1732-07-10, de Voltaire [François Marie Arouet] à Pierre Robert Le Cornier de Cideville.

Ouy je vais mon cher Cideville
Vous envoier incessamment
La pièce où j'unis hardiment
Et l'Alcoran et l’évangile
Et just'au corps et doliman
Et la babouche et le bas blanc
Et le plumet et le turban
Comme votre muse facile
Me l'a dit très élégament.
Vous y verrez assurément
Des airs françois, du sentiment
Avec la fierté de l'Asie.
Vous concilierez aisément
Les discours de notre patrie
Avec les mœurs d'un Ottoman.
Car vous avez (et dans la vie
C'est sans doute un grand agrément)
D'un crétien la galanterie,
Et la vigueur d'un musulman.

Mon dieu mon cher Cideville que vous écrivez bien et que j'ay de plaisir de recevoir de vos lettres! Je m'attirerois ce plaisir là plus souvent, mais comment trouver un instant au milieu des maladies, des affaires, et des comédiens, gens plus difficiles à mener que mes Turcs? L'abbé Linant va faire une tragédie.

Macte animo, generose puer, sic itur ad astra.

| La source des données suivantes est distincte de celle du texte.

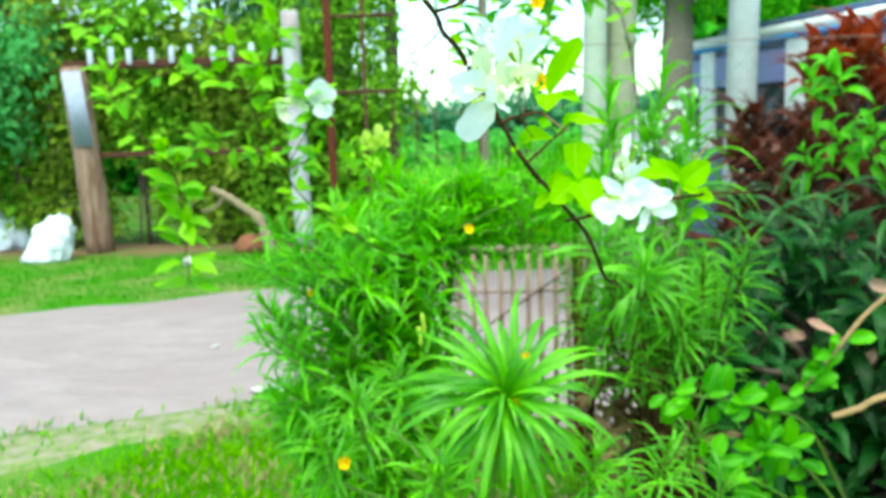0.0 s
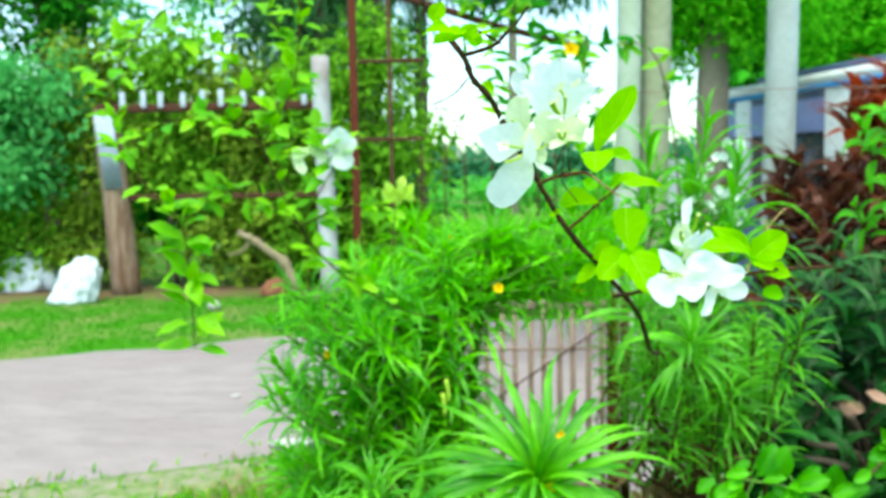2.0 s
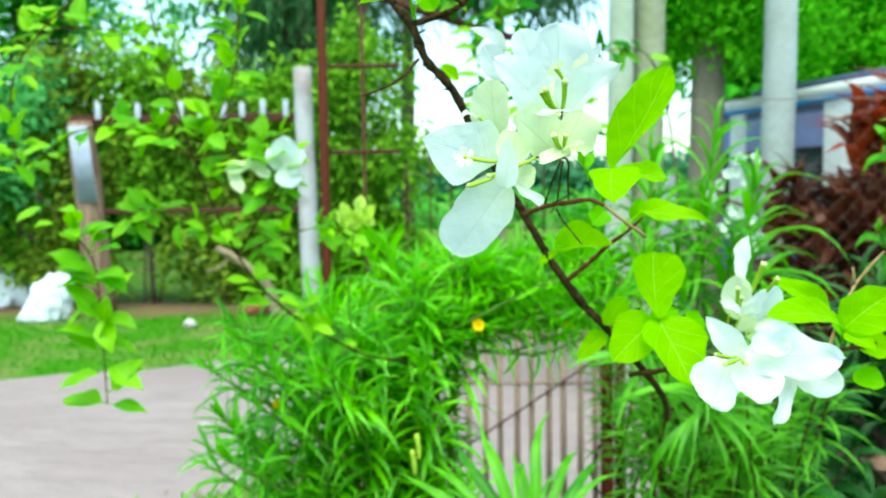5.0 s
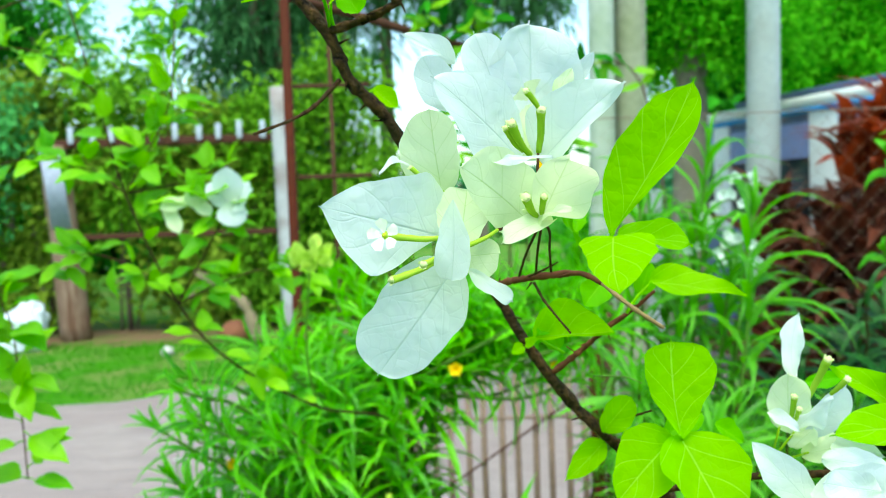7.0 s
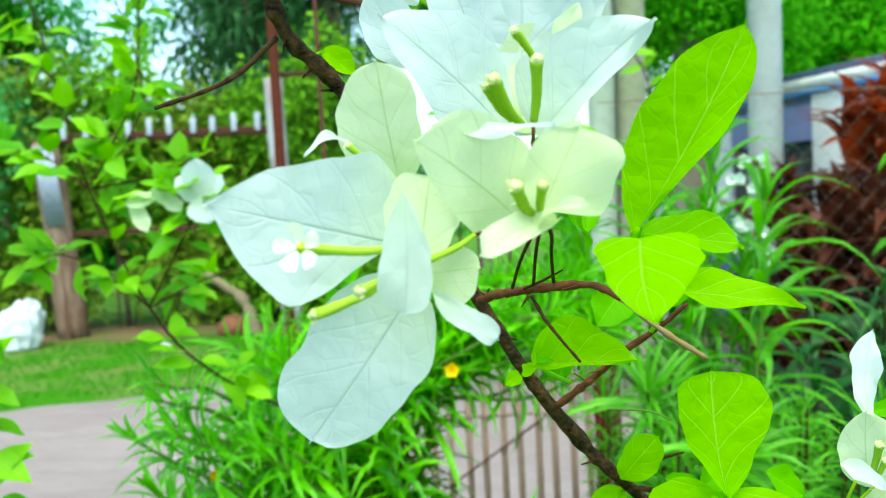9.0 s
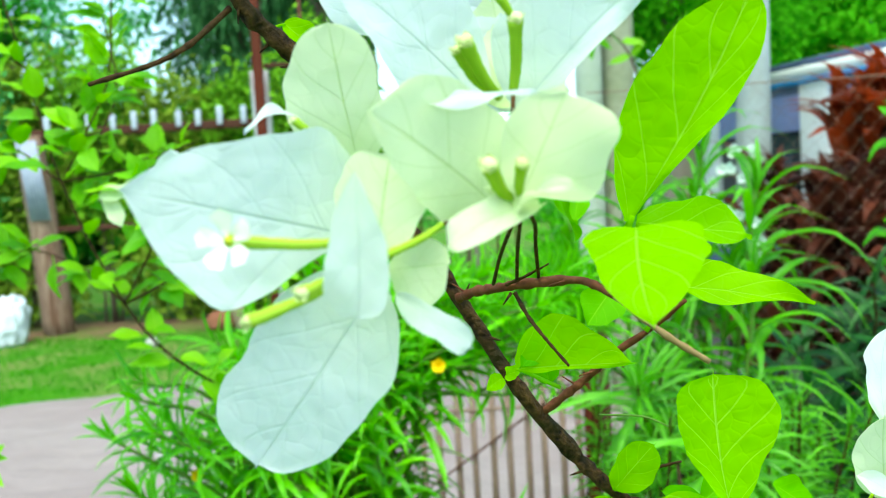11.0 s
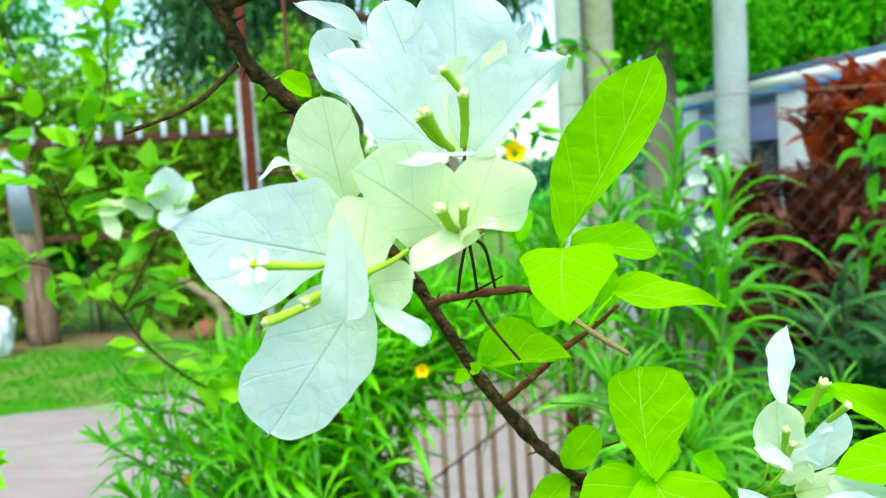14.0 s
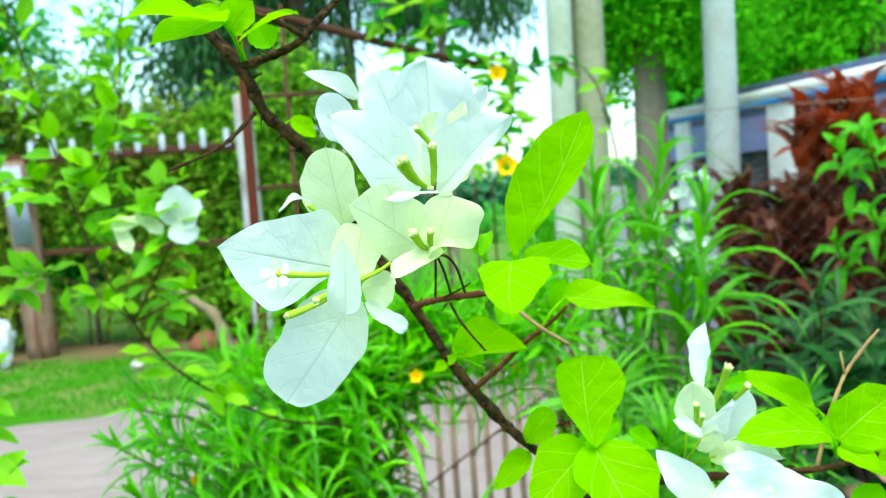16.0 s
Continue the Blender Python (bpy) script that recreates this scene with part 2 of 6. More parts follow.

Pendant ce temps là on joue les cinq sens à l'opera, à la comédie françoise, à la comédie italienne, et à la foire. On ne sauroit trop parler de ces messieurs là à qui vous avez plus d'obligation qu'un autre. Les miens sont plus foibles que jamais, et il ne me reste que du sentiment. Vous savez que le parlement de Paris vient de finir sa comédie et de reprendre ses séances. Voylà mon cher amy touttes les nouvelles des spectacles. J'ai receu par la poste de Hollande un exemplaire de la nouvelle édition de mes ouvrages. Il y a bien des fautes. Ces messieurs surtout ont affecté, quand ils ont vu deux leçons dans quelque passage d'imprimer la plus dangereuse et la plus brûlable. J'empêcheray qu'il n'en entre en France et je prieray Jore de mettre quelques cartons aux exemplaires qu'il a chez luy. Adieu. Formont ne m’écrit point. Je vous embrasse et luy aussi de tout mon cœur.